Bref, inutile d’entrer davantage dans l’intimité du couple. On se doute qu’il y a eu une mise au point pour que le projet Antemasque, aussi classique qu’il soit, relève d’un compromis de la part des deux musiciens. Cette exigence de simplicité ne les empêche pas, cependant, de se laisser aller à de longues digressions techniques et psychédéliques. On est beaucoup à avoir jubilé durant le long jam qui s’est invité au beau milieu de Providence. Comme une réminiscence de ceux-dont-on-ne-doit-pas-prononcer-le-nom-tout-fort-sinon-ils-nous-insultent, le quatuor divague sur un groove éthéré. Oui, c’était bien eux les auteurs du très jazz-rock Frances The Mute, cet album incroyable, la médaille d’argent dans la course au meilleurs albums de The Mars Volta, avec son morceau de 35 minutes découpé en 5 phases inspirées par le rock progressif des années 70. Oui, c’était bien eux que l’on retrouvait un instant. Même si, on le sait, on le sent, la prise de risque restait ici toute relative, bridée par un cahier des charges sérieux, on ne pouvait qu’apprécier le clin d’œil.

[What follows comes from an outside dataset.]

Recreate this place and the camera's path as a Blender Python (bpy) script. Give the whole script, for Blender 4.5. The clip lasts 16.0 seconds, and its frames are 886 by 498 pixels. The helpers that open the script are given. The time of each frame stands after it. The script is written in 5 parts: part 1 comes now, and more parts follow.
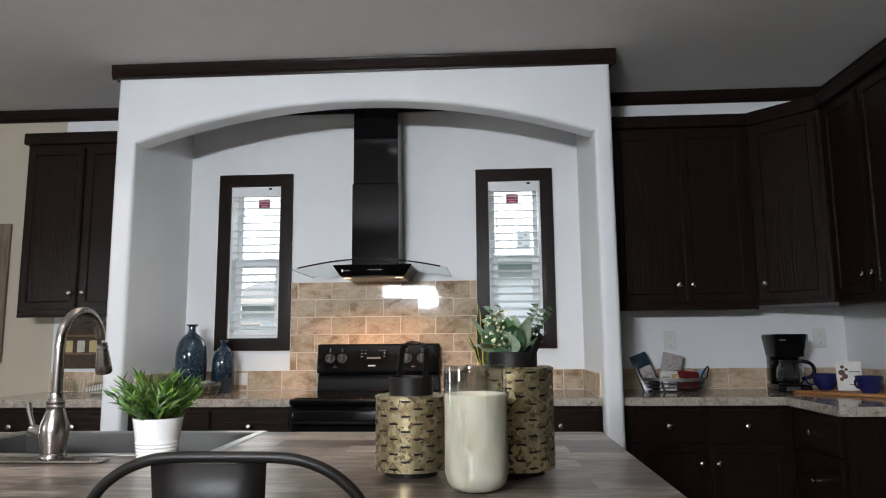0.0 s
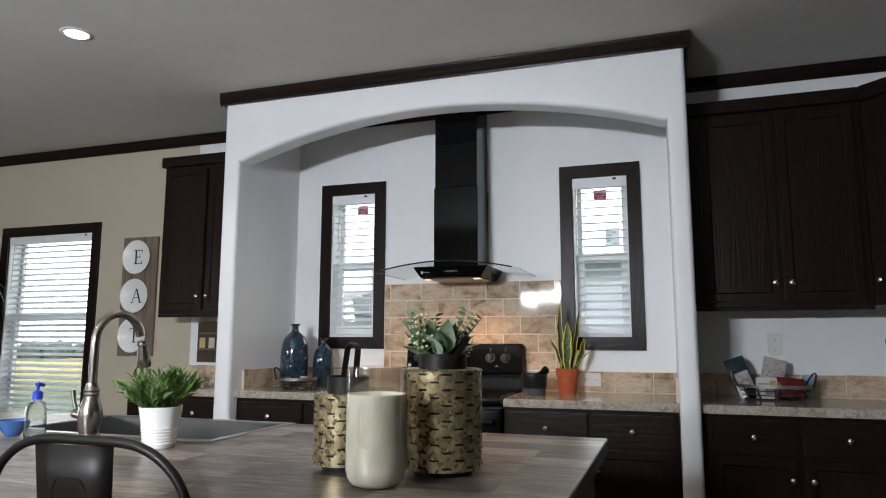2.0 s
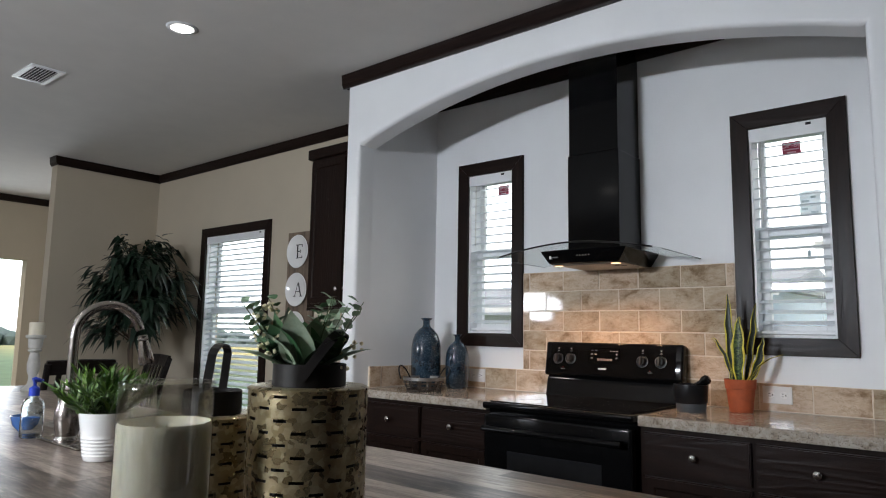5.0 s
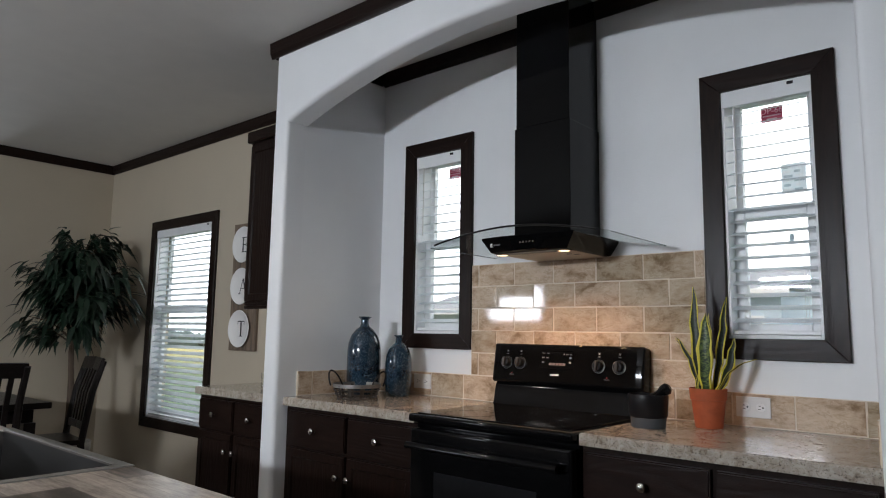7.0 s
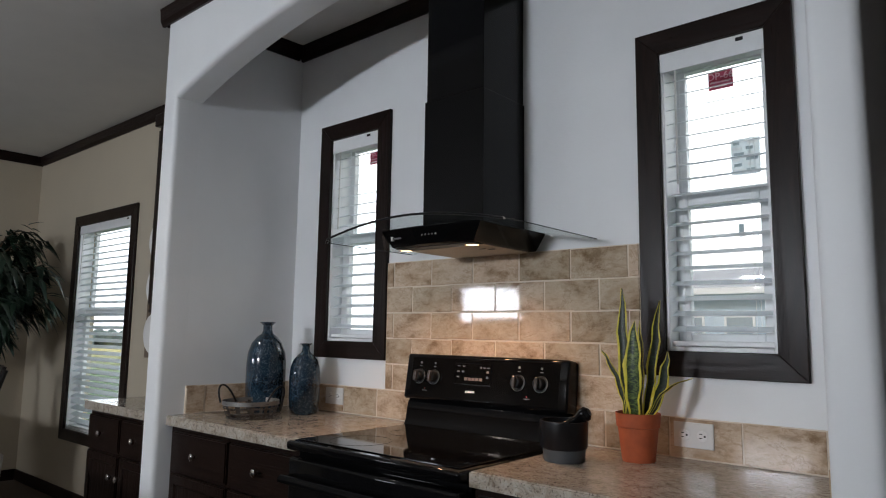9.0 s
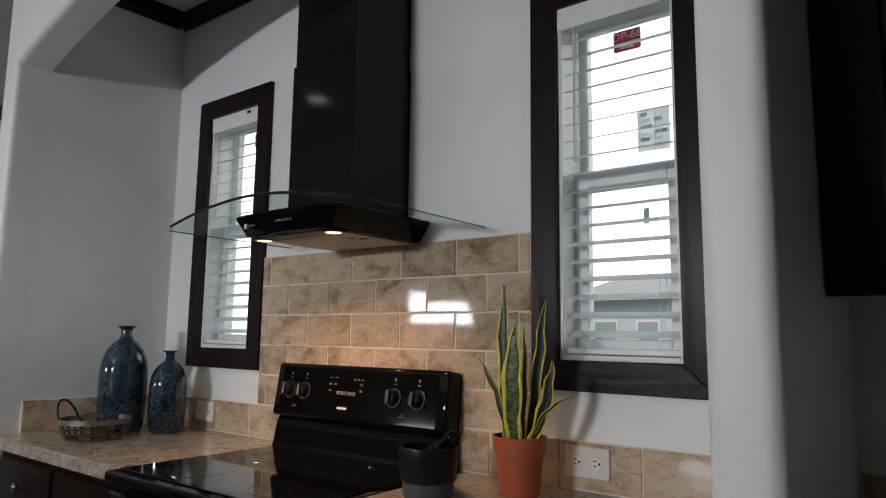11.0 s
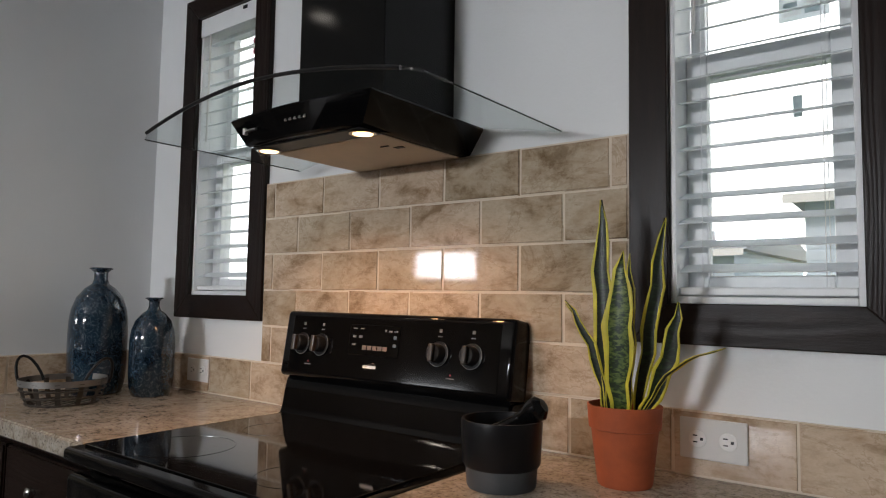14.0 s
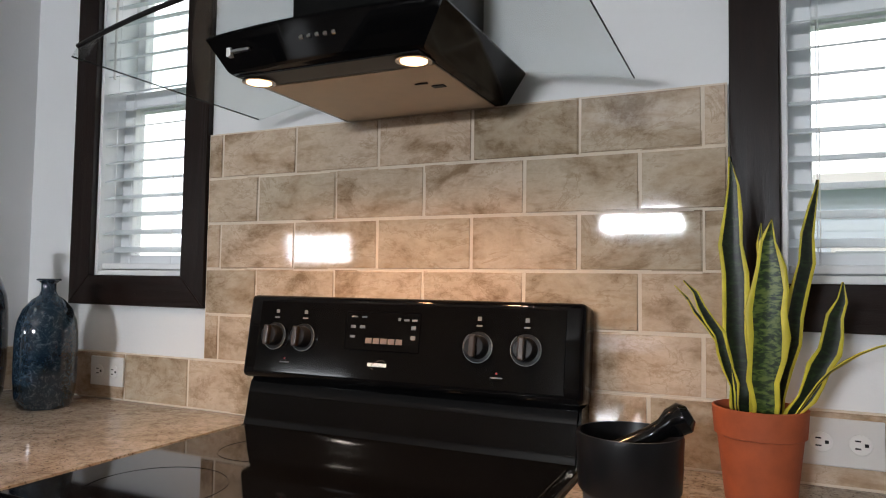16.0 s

Finalement, malgré une certaine déception liée au son et peut-être aussi à une attente impossible à satisfaire (nous étions nombreux à espérer le retour d’un vieux morceau d’At The Drive-In), une fois mis dehors par les vigiles, on ne rechigne pas à rester devant la salle pour attendre la sortie des artistes qui, courtois et accessibles, se prêtent avec le sourire aux nombreuses demandes de photos et d’autographes de la horde de fans, parfois venus de très loin pour les entendre. On glisse quelques formules de félicitations minables à Dave Elitch, on ose à peine regarder Omar dans les yeux, figés par le charme de son visage adolescent. On repart, heureux et penauds.